Intrusive thoughts

I often have intrusive thoughts as I leave my house – and throughout my day. They all boil down to my wondering whether I will escape to the next “level,” as if I’m in a video game.

The first level? Getting out of the house. Will I close the door before someone behind me in the house calls my name? Will I make it down the steps before someone opens the door and calls my name? Will I make it to the sidewalk? And then as I walk down the street, will I get around the corner before someone calls my name?

I walk a short distance to a bike share, and as I unlock my bike, I think, “Will I get this bike out of the dock before someone else comes and claims it as theirs?” Once the bike is free from the dock, I get on the bike, and begin the next set of levels.

As I bike north on the north-south avenue that I take for about ten blocks, I find myself wondering, “At what point will I be sufficiently far from the block on which my house is to no longer be visible to someone standing on my corner, at the bottom of my block, and looking? At what point will I be far enough that if some freak explosion blew up my house, I would be safely clear of the explosion? Far enough that I would not hear it?

After those ten blocks, I turn right and head east one block. As I make this turn, I think, “I’ve made it one more level.” A level on which there is no universe in which I could be seen by someone looking north on the north-south street up which I just pedaled.
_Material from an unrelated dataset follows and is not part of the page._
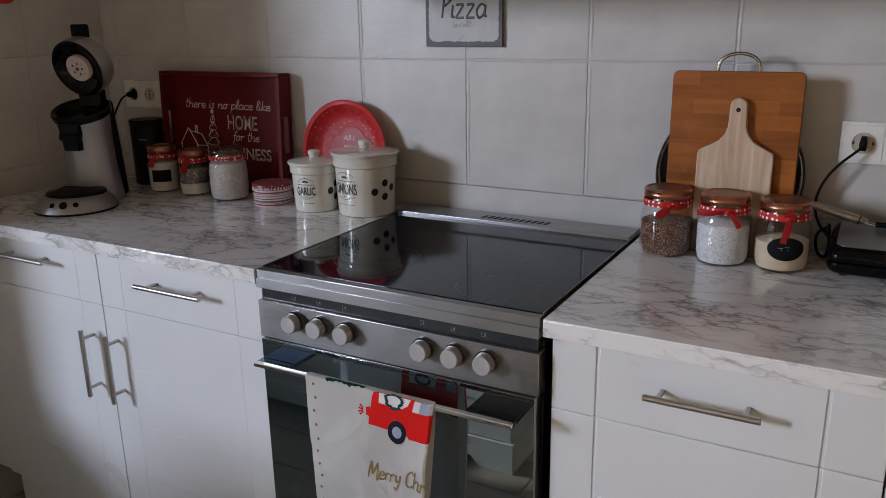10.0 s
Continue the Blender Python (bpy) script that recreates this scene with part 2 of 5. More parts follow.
M = dict(
    masonry=painted_masonry(),
    mortar=surface("painted_joint", (0.53, 0.52, 0.50), 0.5, vary=0.15, scale=20, bump=0.5, grain=60, dist=0.003),
    room_wall=surface("warm_wall_paint", (0.88, 0.78, 0.65), 0.7, vary=0.06, scale=3.5, grain=45, bump=0.1, dist=0.002),
    plaster=surface("smooth_plaster", (0.60, 0.57, 0.505), 0.55, vary=0.09, scale=3.5, grain=45, bump=0.18, dist=0.002),
    ceiling=surface("ceiling_paint", (0.90, 0.82, 0.71), 0.8, vary=0.05, scale=2),
    marble=marble_laminate(),
    lacquer=surface("white_lacquer", (0.775, 0.80, 0.812), 0.32, vary=0.05, scale=5, grain=90, bump=0.05, rough_vary=0.06),
    # unseen cabinet bodies, brown so that less light bounces onto the wall
    unit_wood=surface("brown_unit_board", (0.36, 0.26, 0.17), 0.5, vary=0.1, scale=4, stretch=(1, 8, 8)),
    carcass=surface("white_board", (0.72, 0.72, 0.70), 0.5, vary=0.06, scale=4),
    steel_x=brushed("brushed_steel", (0.345, 0.34, 0.335), 0.34, "x"),
    # same steel as the cooker's fronts; brighter copy for the lit top strip
    steel_lit_top=brushed("brushed_steel_strip", (0.43, 0.43, 0.435), 0.38, "x"),
    steel_z=brushed("brushed_steel_upright", (0.42, 0.415, 0.41), 0.30, "z"),
    polished=surface("polished_steel", (0.66, 0.64, 0.62), 0.16, 1.0, vary=0.08, scale=12, rough_vary=0.05),
    rail=surface("mirror_steel", (0.66, 0.65, 0.64), 0.06, 1.0, vary=0.06, scale=12, rough_vary=0.02),
    # the rail's mirror steel, with a dark room's reflection put into the base
    dimmed_steel=surface("dark_mirror_steel", (0.15, 0.17, 0.20), 0.05, 1.0, vary=0.10, scale=14, rough_vary=0.02),
    satin=surface("satin_steel", (0.52, 0.49, 0.46), 0.34, 1.0, vary=0.1, scale=14),
    knob=surface("knob_satin", (0.56, 0.56, 0.56), 0.42, 0.6, vary=0.1, scale=20),
    hob=dark_glass("black_hob_glass", (0.004, 0.006, 0.012), 0.16, 0.04, 1.35, (0.60, 0.82, 1.0)),
    oven=dark_glass("smoked_oven_glass", (0.010, 0.014, 0.015), 0.0, 0.010, 4.5, (0.77, 0.92, 1.0)),
    display=dark_glass("dark_display_strip", (0.028, 0.034, 0.038), 0.05, 0.12),
    ring=surface("hob_print", (0.12, 0.12, 0.12), 0.3, vary=0.2, scale=60),
    print_grey=surface("grey_print", (0.26, 0.26, 0.26), 0.5, vary=0.05),
    black=surface("black_plastic", (0.004, 0.004, 0.0045), 0.36, shine=0.16, vary=0.2, scale=12, grain=150, bump=0.03),
    gloss_black=surface("gloss_black", (0.003, 0.003, 0.0035), 0.10, shine=0.20, vary=0.2, scale=12, rough_vary=0.05),
    rubber=surface("black_rubber", (0.005, 0.005, 0.0055), 0.6, shine=0.15, vary=0.15),
    nylon=surface("black_nylon", (0.0035, 0.0035, 0.004), 0.42, shine=0.14, vary=0.2, scale=18),
    grey_panel=surface("grey_metal_panel", (0.195, 0.178, 0.16), 0.34, 0.5, vary=0.08, scale=8),
    silver=surface("silver_plastic", (0.40, 0.40, 0.405), 0.40, 0.75, vary=0.07, scale=9, grain=200, bump=0.03),
    white_plastic=surface("white_plastic", (0.78, 0.77, 0.73), 0.3, vary=0.04, scale=20),
    shaded_beige_plastic=surface("socket_insert", (0.50, 0.45, 0.35), 0.35, vary=0.06, scale=20),
    white_cord=surface("white_cord", (0.66, 0.64, 0.60), 0.5, vary=0.06),
    # white wall cable, its shade put into a greyer colour
    grey_cord=surface("dull_grey_cord", (0.36, 0.34, 0.305), 0.5, vary=0.1),
    # bin lid: the shaded wall's reflection is put into a darker base
    lid_steel=surface("smooth_lid_steel", (0.24, 0.23, 0.21), 0.26, 1.0, vary=0.08, scale=7, rough_vary=0.04),
    # dark fill for the shade in slots and holes; also print and joints
    hole=surface("dark_hole", (0.015, 0.013, 0.012), 0.8, vary=0.1),
    ceramic=surface("cream_glazed_ceramic", (0.68, 0.65, 0.565), 0.10, vary=0.05, scale=10, coat=0.5, rough_vary=0.03),
    ink=surface("black_ink", (0.03, 0.03, 0.032), 0.4, vary=0.1),
    glass=clear_glass("jar_glass", (0.99, 0.99, 0.988)),
    pane=clear_glass("window_glass"),
    copper=surface("copper_lid", (0.46, 0.205, 0.125), 0.30, 1.0, vary=0.18, scale=30),
    copper_disc=surface("copper_lid_insert", (0.30, 0.15, 0.10), 0.34, 0.7, vary=0.15, scale=30),
    ribbon=dotted("red_dotted_ribbon", (0.62, 0.022, 0.018), (0.90, 0.86, 0.82), 118.0, 0.30, 0.5, 0.30),
    red_cloth=surface("red_ribbon", (0.60, 0.02, 0.018), 0.5, vary=0.15, scale=80, grain=600, bump=0.1),
    seeds=grains("brown_seeds", (0.36, 0.165, 0.095), (0.14, 0.055, 0.035), (0.62, 0.38, 0.24), 400.0),
    salt=grains("white_flakes", (0.93, 0.93, 0.93), (0.84, 0.84, 0.85), (0.70, 0.70, 0.72), 330.0, 0.5),
    flour=surface("cream_flour", (0.72, 0.60, 0.42), 0.9, vary=0.12, scale=30, grain=300, bump=0.3),
    sugar=surface("white_flour", (0.88, 0.86, 0.82), 0.9, vary=0.10, scale=40, grain=300, bump=0.3),
    lumps=surface("lumpy_white_mix", (0.76, 0.74, 0.72), 0.85, vary=0.32, scale=45, grain=110, bump=0.7, dist=0.004),
    granola=grains("grey_brown_mix", (0.26, 0.22, 0.19), (0.17, 0.14, 0.12), (0.48, 0.44, 0.40), 260.0, 0.6),
    chalk=surface("black_chalk_label", (0.008, 0.008, 0.009), 0.6, shine=0.12, vary=0.2, scale=50),
    board=wood("oiled_beech", (0.36, 0.115, 0.020), (0.195, 0.052, 0.008), "x", 1.0, 0.42, per_piece=0.36),
    pale_wood=wood("pale_raw_beech", (0.71, 0.565, 0.43), (0.46, 0.305, 0.19), "z", 1.7, 0.6),
    block_wood=wood("knife_block_wood", (0.36, 0.115, 0.026), (0.20, 0.056, 0.012), "z", 1.6, 0.40),
    floor_wood=wood("grey_floor_board", (0.36, 0.33, 0.29), (0.24, 0.215, 0.185), "x", 0.5, 0.45, per_piece=0.3),
    tray_red=surface("dark_red_lacquered_wood", (0.135, 0.010, 0.0115), 0.48, shine=0.2, vary=0.15, scale=14, grain=200, bump=0.06),
    tray_ink=surface("white_print", (0.78, 0.73, 0.69), 0.6, vary=0.1, scale=200),
    plate_red=dotted("red_enamel_with_dots", (0.50, 0.022, 0.024), (0.80, 0.62, 0.58), 105.0, 0.16, 0.42),
    plate_rim=surface("red_enamel_rim", (0.56, 0.035, 0.035), 0.2, vary=0.08, coat=0.3),
    plate_line=surface("pale_red_line", (0.60, 0.13, 0.115), 0.4, vary=0.1),
    plate_pink=surface("light_red_print", (0.40, 0.030, 0.030), 0.5, vary=0.1),
    steel_rim=surface("tray_steel_edge", (0.55, 0.53, 0.50), 0.25, 1.0, vary=0.1),
    brown_dark=surface("dark_brown_enamel", (0.07, 0.05, 0.042), 0.35, vary=0.15, coat=0.2),
    linen=surface("off_white_linen", (0.90, 0.885, 0.85), 0.85, vary=0.05, scale=14, grain=34, bump=0.40, dist=0.004),
    gold=surface("gold_print", (0.34, 0.235, 0.095), 0.5, 0.2, vary=0.15, scale=200),
    car_red=surface("red_print", (0.76, 0.016, 0.012), 0.8, shine=0.12, vary=0.08, grain=700, bump=0.08),
    car_white=surface("white_window_print", (0.76, 0.75, 0.72), 0.8, vary=0.05),
    car_blue=surface("pale_blue_print", (0.36, 0.40, 0.52), 0.8, vary=0.08),
    navy=surface("navy_print", (0.014, 0.017, 0.028), 0.8, shine=0.12, vary=0.15),
    green=surface("dark_green_print", (0.010, 0.068, 0.068), 0.8, shine=0.12, vary=0.3, scale=90),
    sign_grey=surface("sign_dark_edge", (0.13, 0.13, 0.135), 0.6, vary=0.25, scale=40),
    sign_face=surface("sign_pale_face", (0.56, 0.56, 0.56), 0.6, vary=0.14, scale=16, stretch=(3, 1, 0.6)),
    window_frame=surface("window_paint", (0.78, 0.78, 0.76), 0.4, vary=0.04),
    chest=surface("grey_white_furniture_paint", (0.56, 0.60, 0.63), 0.45, vary=0.06, scale=6),
    spice_green=surface("green_spice_lid", (0.02, 0.12, 0.035), 0.4, vary=0.1),
    spice_brown=surface("ochre_spice", (0.36, 0.19, 0.06), 0.7, vary=0.2, scale=60),
    spice_dark=surface("dark_spice", (0.075, 0.06, 0.048), 0.6, vary=0.2, scale=60),
    spice_pink=surface("pale_pink_packet", (0.26, 0.165, 0.12), 0.6, vary=0.35, scale=70),
    tin_white=surface("tin_white", (0.66, 0.58, 0.57), 0.3, vary=0.05),
    tin_red=surface("tin_red", (0.29, 0.045, 0.065), 0.3, vary=0.1),
    tin_dots=dotted("tin_red_with_dots", (0.25, 0.03, 0.04), (0.66, 0.56, 0.54), 130.0, 0.20, 0.3),
    tin_grey=surface("tin_grey_print", (0.17, 0.10, 0.12), 0.35, vary=0.1),
)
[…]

But this relief is short-lived because in one block, I turn north again and find myself wondering, “Could I now be seen from the top of my block by someone standing and looking north?”

I reach my destination, I dock my bike, and I turn right. As I round the corner, I achieve the next level as my backpack passes from the view of anyone looking north on that street.
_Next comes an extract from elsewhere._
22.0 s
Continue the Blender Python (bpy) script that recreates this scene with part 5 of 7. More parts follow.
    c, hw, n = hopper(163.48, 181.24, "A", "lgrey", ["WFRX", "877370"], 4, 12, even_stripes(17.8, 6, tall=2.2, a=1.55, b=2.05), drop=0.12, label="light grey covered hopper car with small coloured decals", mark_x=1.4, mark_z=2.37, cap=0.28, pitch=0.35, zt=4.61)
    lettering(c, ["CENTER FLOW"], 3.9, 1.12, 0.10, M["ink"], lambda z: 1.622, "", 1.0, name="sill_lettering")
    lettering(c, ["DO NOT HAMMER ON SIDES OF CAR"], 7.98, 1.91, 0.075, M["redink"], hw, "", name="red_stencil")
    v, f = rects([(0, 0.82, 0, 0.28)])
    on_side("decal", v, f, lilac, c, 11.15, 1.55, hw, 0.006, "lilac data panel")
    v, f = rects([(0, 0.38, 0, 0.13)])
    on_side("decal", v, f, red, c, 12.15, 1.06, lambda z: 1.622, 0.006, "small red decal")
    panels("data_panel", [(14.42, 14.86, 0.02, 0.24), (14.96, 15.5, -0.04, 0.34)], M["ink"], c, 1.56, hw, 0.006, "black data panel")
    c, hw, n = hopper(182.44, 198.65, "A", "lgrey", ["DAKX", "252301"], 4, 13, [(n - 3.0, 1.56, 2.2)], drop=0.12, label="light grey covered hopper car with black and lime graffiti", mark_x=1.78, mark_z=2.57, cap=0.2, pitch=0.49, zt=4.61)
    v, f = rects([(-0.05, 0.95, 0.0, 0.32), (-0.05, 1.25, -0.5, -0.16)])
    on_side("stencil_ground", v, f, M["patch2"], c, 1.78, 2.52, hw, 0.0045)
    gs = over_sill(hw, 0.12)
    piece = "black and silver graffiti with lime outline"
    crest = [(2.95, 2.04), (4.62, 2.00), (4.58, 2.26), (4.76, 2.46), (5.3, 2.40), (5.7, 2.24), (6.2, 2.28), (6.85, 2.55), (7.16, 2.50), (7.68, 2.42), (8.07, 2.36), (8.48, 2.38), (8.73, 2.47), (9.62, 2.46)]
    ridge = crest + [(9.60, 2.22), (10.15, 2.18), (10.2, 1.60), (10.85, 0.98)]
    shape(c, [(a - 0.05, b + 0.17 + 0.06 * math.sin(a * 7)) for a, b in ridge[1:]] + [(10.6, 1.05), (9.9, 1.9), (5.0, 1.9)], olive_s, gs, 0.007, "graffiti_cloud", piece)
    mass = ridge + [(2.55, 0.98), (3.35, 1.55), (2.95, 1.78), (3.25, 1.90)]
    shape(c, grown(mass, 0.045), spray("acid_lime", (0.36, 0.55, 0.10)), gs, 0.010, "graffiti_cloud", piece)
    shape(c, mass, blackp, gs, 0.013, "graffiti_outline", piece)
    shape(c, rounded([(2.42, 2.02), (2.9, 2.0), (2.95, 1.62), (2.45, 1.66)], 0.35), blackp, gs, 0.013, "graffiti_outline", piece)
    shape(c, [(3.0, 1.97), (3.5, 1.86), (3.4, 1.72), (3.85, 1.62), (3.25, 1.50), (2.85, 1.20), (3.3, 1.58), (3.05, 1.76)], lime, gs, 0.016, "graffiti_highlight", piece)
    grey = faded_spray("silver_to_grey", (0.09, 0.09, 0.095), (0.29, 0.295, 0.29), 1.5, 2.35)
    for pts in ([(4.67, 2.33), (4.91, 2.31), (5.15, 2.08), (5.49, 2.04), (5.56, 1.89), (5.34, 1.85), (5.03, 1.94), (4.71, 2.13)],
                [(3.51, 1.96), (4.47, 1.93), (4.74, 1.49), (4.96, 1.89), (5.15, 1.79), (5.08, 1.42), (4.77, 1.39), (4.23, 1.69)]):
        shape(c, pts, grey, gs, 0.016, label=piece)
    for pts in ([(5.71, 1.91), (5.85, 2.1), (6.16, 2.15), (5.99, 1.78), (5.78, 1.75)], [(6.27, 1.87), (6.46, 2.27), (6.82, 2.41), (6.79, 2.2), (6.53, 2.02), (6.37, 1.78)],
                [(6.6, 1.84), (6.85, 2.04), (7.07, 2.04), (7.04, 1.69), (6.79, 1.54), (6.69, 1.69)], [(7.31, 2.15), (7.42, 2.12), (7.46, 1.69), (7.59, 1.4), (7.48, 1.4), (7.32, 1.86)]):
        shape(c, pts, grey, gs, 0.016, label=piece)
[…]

I approach the subway, and I enter. As I walk down the subway steps, I think, “Have I reached the point at which a car careening down the steps out of control would no longer crush me?” I reach that level definitively when I turn left at the foot of the stairs.

All of this has happened in less than ten minutes. On the one hand, it feels like, it sounds like, I’m escaping. I’m imagining fleeing. But the stakes feel so insanely low at each step. It’s not like I really care. It’s not like any of these steps holds any heft or valence. And as I think about it, it feels a little bit more like I’m hoping to get away with something rather than from something.

I don’t know what it is I’m hoping to get away with (cue: shame). I don’t know how this sequence of events got implanted in my brain. I wish I could say that this sequence were unique, that this is the only circumstance in which I have thoughts like this – but I can’t. I have these thoughts all day long. In millions of different circumstances, routine and otherwise.

They have at least a little anger embedded in them. The fantasy of the exploding house. Of the dispute over who got the bike first. The car careening down the steps. All of those have a little violence. But it’s all so… muted. The volume is so low.

It’s as if I once truly did fear having to escape, or getting caught, and I’ve channeled all those fears from some really dangerous set of earlier circumstances – some calamitous possible outcome – into these almost laughably small venues.

So that I can experience the thought? The feeling? But in a much less dangerous context.